> What is needed
Your task is to reproduce, verbatim and without pictures, the lines from the opening of the listing through the line containing "turn = (Vector(target)".
-- Begin --
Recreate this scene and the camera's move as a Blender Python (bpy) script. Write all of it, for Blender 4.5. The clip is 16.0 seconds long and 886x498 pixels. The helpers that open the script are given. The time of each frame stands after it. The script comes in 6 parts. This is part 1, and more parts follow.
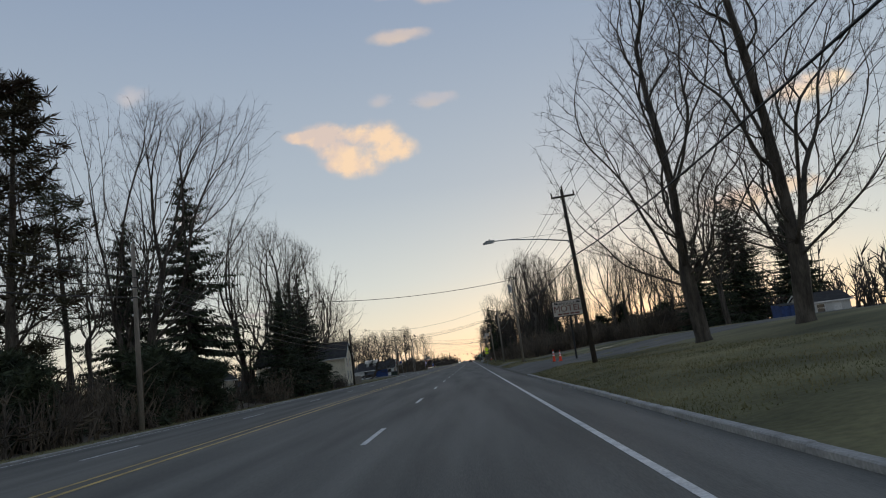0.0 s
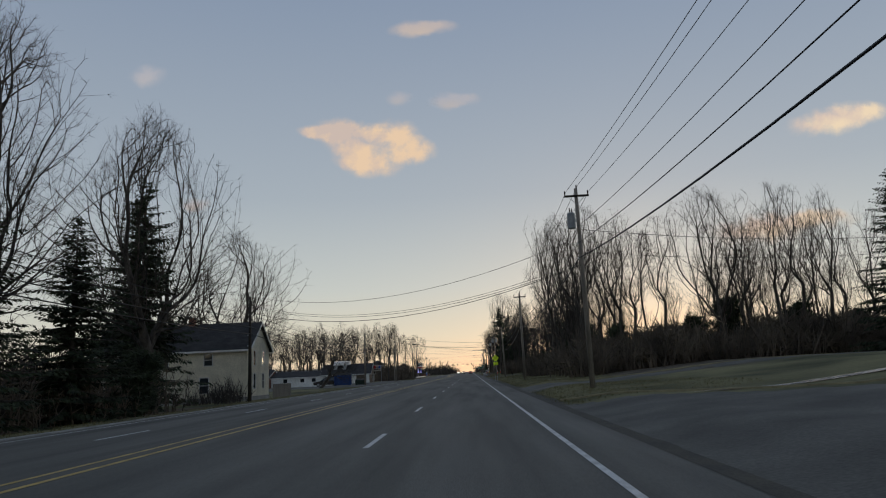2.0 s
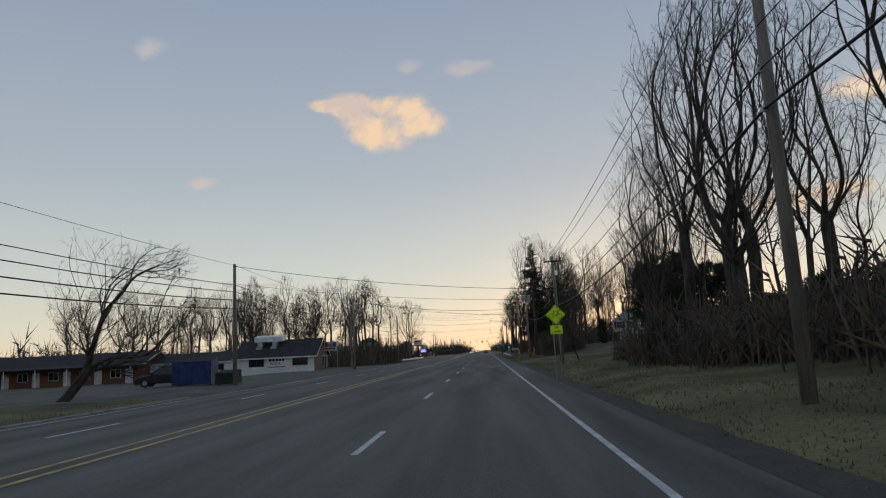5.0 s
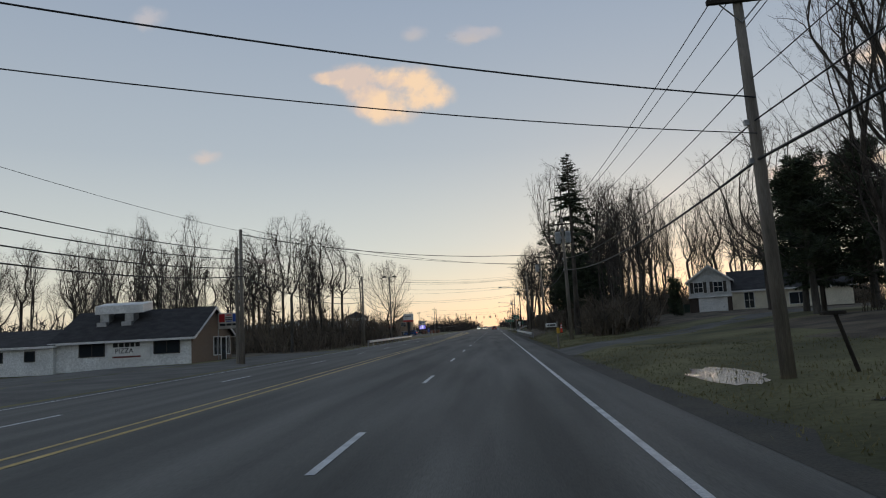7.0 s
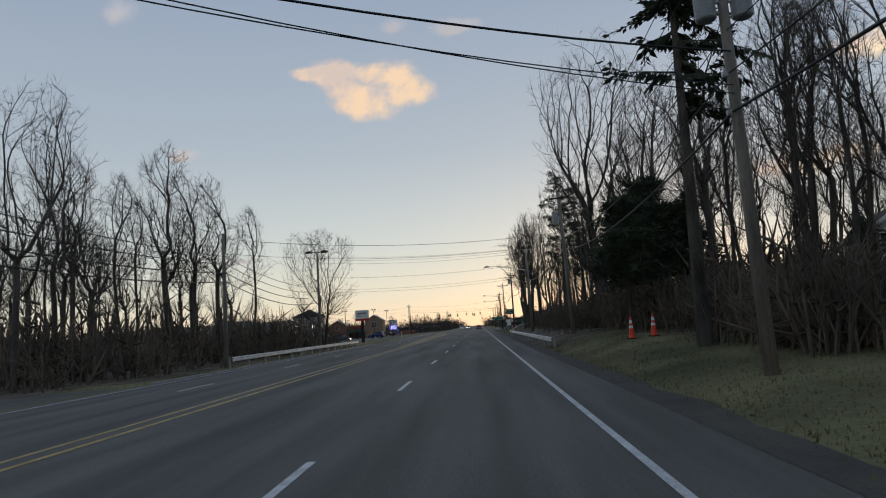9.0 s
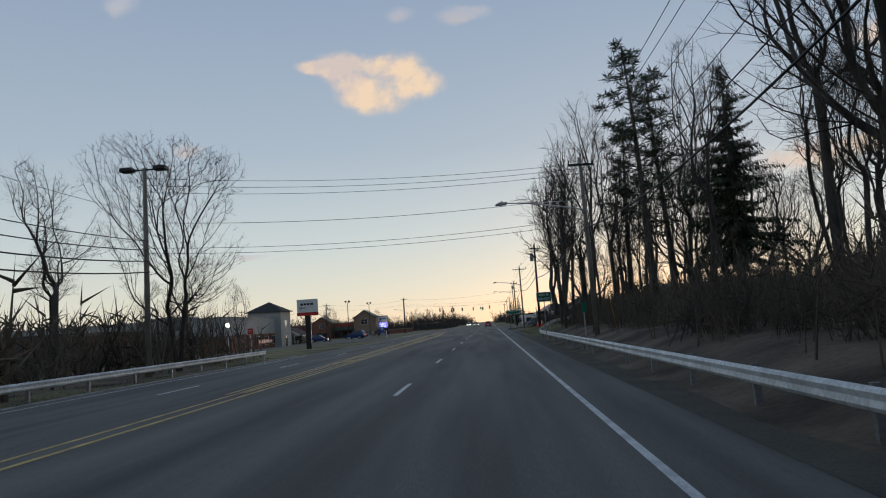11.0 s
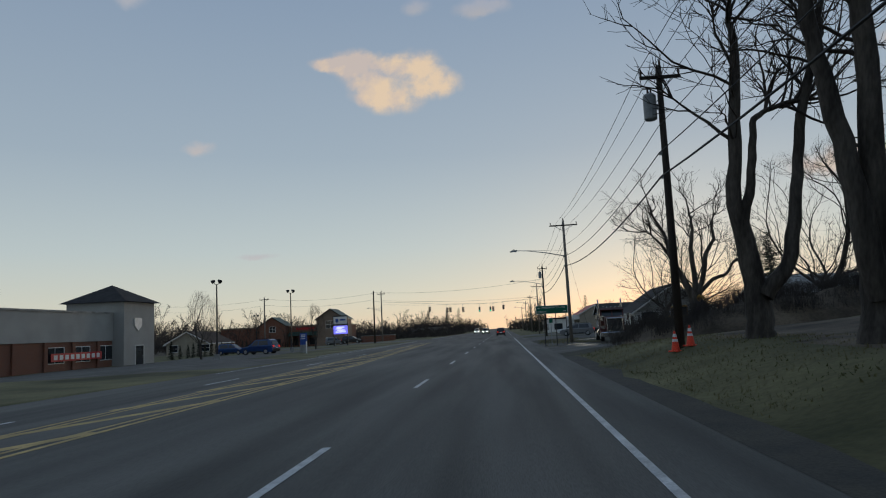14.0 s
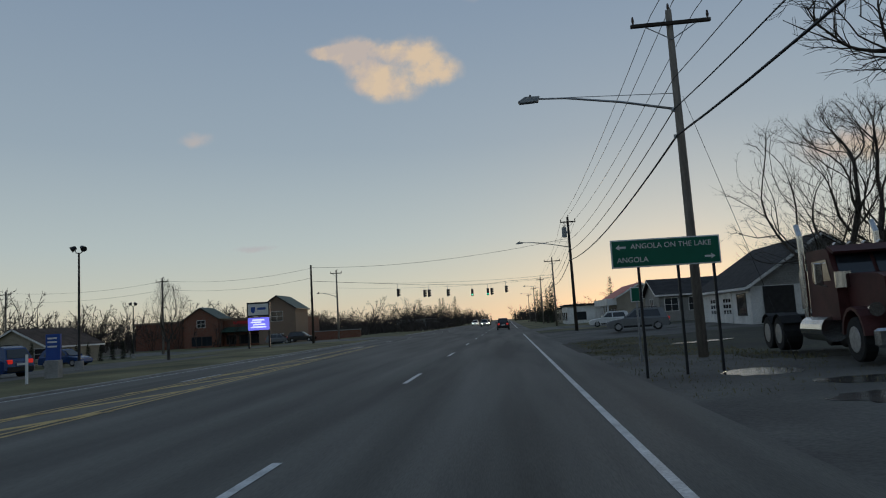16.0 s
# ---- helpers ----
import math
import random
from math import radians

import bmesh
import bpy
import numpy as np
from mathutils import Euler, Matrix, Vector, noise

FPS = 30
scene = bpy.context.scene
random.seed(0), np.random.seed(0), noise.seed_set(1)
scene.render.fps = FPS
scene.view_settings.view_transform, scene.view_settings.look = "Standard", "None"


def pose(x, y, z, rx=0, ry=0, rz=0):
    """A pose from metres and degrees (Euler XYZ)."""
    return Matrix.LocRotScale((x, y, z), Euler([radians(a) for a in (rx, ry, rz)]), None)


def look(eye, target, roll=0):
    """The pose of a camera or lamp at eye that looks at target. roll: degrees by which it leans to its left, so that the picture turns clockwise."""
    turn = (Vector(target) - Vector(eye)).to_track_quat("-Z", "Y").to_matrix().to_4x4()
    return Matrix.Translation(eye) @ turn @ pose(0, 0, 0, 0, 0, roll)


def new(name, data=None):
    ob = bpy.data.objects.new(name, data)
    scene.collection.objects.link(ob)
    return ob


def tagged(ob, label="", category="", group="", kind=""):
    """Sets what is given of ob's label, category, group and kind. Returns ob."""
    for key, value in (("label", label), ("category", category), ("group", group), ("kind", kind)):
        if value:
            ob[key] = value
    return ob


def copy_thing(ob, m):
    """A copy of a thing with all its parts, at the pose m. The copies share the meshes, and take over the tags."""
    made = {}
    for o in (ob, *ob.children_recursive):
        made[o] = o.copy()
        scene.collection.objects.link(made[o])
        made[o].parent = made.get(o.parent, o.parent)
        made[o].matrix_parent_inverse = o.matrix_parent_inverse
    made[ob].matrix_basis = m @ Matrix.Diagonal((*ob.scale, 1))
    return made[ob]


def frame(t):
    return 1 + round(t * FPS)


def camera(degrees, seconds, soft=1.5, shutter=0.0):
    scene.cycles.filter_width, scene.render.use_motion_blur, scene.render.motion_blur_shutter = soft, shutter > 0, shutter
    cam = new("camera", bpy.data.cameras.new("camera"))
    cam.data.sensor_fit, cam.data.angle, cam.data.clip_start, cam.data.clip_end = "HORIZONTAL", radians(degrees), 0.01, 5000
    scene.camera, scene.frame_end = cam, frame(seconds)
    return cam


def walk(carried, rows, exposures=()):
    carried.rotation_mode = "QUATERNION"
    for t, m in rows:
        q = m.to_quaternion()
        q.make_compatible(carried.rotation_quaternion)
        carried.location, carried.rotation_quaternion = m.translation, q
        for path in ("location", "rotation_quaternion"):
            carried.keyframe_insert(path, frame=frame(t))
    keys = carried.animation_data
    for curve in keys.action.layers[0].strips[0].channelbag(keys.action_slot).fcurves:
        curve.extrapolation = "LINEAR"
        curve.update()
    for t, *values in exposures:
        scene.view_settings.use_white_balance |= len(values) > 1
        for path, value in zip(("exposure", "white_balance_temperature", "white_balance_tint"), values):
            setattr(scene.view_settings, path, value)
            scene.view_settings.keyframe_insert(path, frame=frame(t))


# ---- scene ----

cam = camera(65.2, 16.0, 1.1)
PATH = [
    (0, (-1.064, -10.19, 1.481), (-1.103, -8.217, 1.805), -7.2),
    (0.5, (-1.077, 3.732, 1.513), (-1.138, 5.696, 1.887), -3.7),
    (1, (-1.088, 17.257, 1.543), (-1.149, 19.229, 1.871), -3.4),
    (1.5, (-1.097, 30.412, 1.572), (-1.135, 32.381, 1.922), -4.7),
    (2, (-1.105, 43.227, 1.598), (-1.168, 45.195, 1.949), -2.5),
    (2.5, (-1.111, 55.73, 1.623), (-1.174, 57.704, 1.936), -3.3),
    (3, (-1.115, 67.95, 1.646), (-1.224, 69.921, 1.963), -2.9),
    (5.5, (-1.107, 125.756, 1.736), (-1.216, 127.734, 2.008), -2.8),
    (6, (-1.101, 136.84, 1.749), (-1.221, 138.821, 1.993), -3.0),
    (6.2, (-1.097, 141.243, 1.753), (-1.227, 143.224, 1.997), -3.4),
    (6.5, (-1.092, 147.82, 1.759), (-1.217, 149.801, 2.006), -2.9),
    (7, (-1.081, 158.718, 1.769), (-1.217, 160.7, 1.997), -2.9),
    (7.5, (-1.069, 169.553, 1.776), (-1.203, 171.538, 1.987), -2.8),
    (8, (-1.055, 180.344, 1.782), (-1.191, 182.328, 1.99), -2.2),
    (8.2, (-1.049, 184.651, 1.784), (-1.175, 186.634, 2.014), -3.2),
    (8.5, (-1.039, 191.106, 1.786), (-1.156, 193.087, 2.034), -4.1),
    (9, (-1.021, 201.854, 1.788), (-1.111, 203.839, 2.012), -3.7),
    (11.5, (-0.905, 255.714, 1.773), (-1.034, 257.698, 1.989), -3.7),
    (12, (-0.877, 266.543, 1.765), (-1.02, 268.523, 2.007), -2.5),
    (12.5, (-0.846, 277.389, 1.755), (-0.98, 279.369, 2.002), -3.0),
    (13, (-0.814, 288.245, 1.743), (-0.954, 290.226, 1.982), -2.2),
    (13.5, (-0.78, 299.101, 1.73), (-0.932, 301.08, 1.977), -4.1),
    (14, (-0.744, 309.943, 1.715), (-0.905, 311.922, 1.949), -2.7),
    (14.5, (-0.706, 320.753, 1.698), (-0.867, 322.731, 1.951), -2.2),
    (15, (-0.667, 331.512, 1.679), (-0.804, 333.493, 1.912), -2.8),
    (15.5, (-0.626, 342.193, 1.659), (-0.792, 344.175, 1.868), -2.7),
    (16, (-0.582, 352.768, 1.636), (-0.755, 354.749, 1.847), -3.3),
]
walk(cam, [(t, look(eye, target, roll)) for t, eye, target, roll in PATH], [(0.0, 0.12, 6500, 10), (1.0, 0.0, 6500, 10), (2.0, -0.12, 6500, 10), (5.5, 0.05, 6600, 10), (8.0, 0.1, 6600, 10), (9.0, 0.1, 6450, 10), (11.5, 0.05, 6100, 8), (13.5, -0.1, 6050, 7), (15.0, -0.25, 6050, 5), (16.0, -0.3, 6050, 5)])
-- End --
> Output of the task
Recreate this scene and the camera's move as a Blender Python (bpy) script. Write all of it, for Blender 4.5. The clip is 16.0 seconds long and 886x498 pixels. The helpers that open the script are given. The time of each frame stands after it. The script comes in 6 parts. This is part 1, and more parts follow.
0.0 s
2.0 s
5.0 s
7.0 s
9.0 s
11.0 s
14.0 s
16.0 s
# ---- helpers ----
import math
import random
from math import radians

import bmesh
import bpy
import numpy as np
from mathutils import Euler, Matrix, Vector, noise

FPS = 30
scene = bpy.context.scene
random.seed(0), np.random.seed(0), noise.seed_set(1)
scene.render.fps = FPS
scene.view_settings.view_transform, scene.view_settings.look = "Standard", "None"


def pose(x, y, z, rx=0, ry=0, rz=0):
    """A pose from metres and degrees (Euler XYZ)."""
    return Matrix.LocRotScale((x, y, z), Euler([radians(a) for a in (rx, ry, rz)]), None)


def look(eye, target, roll=0):
    """The pose of a camera or lamp at eye that looks at target. roll: degrees by which it leans to its left, so that the picture turns clockwise."""
    turn = (Vector(target) - Vector(eye)).to_track_quat("-Z", "Y").to_matrix().to_4x4()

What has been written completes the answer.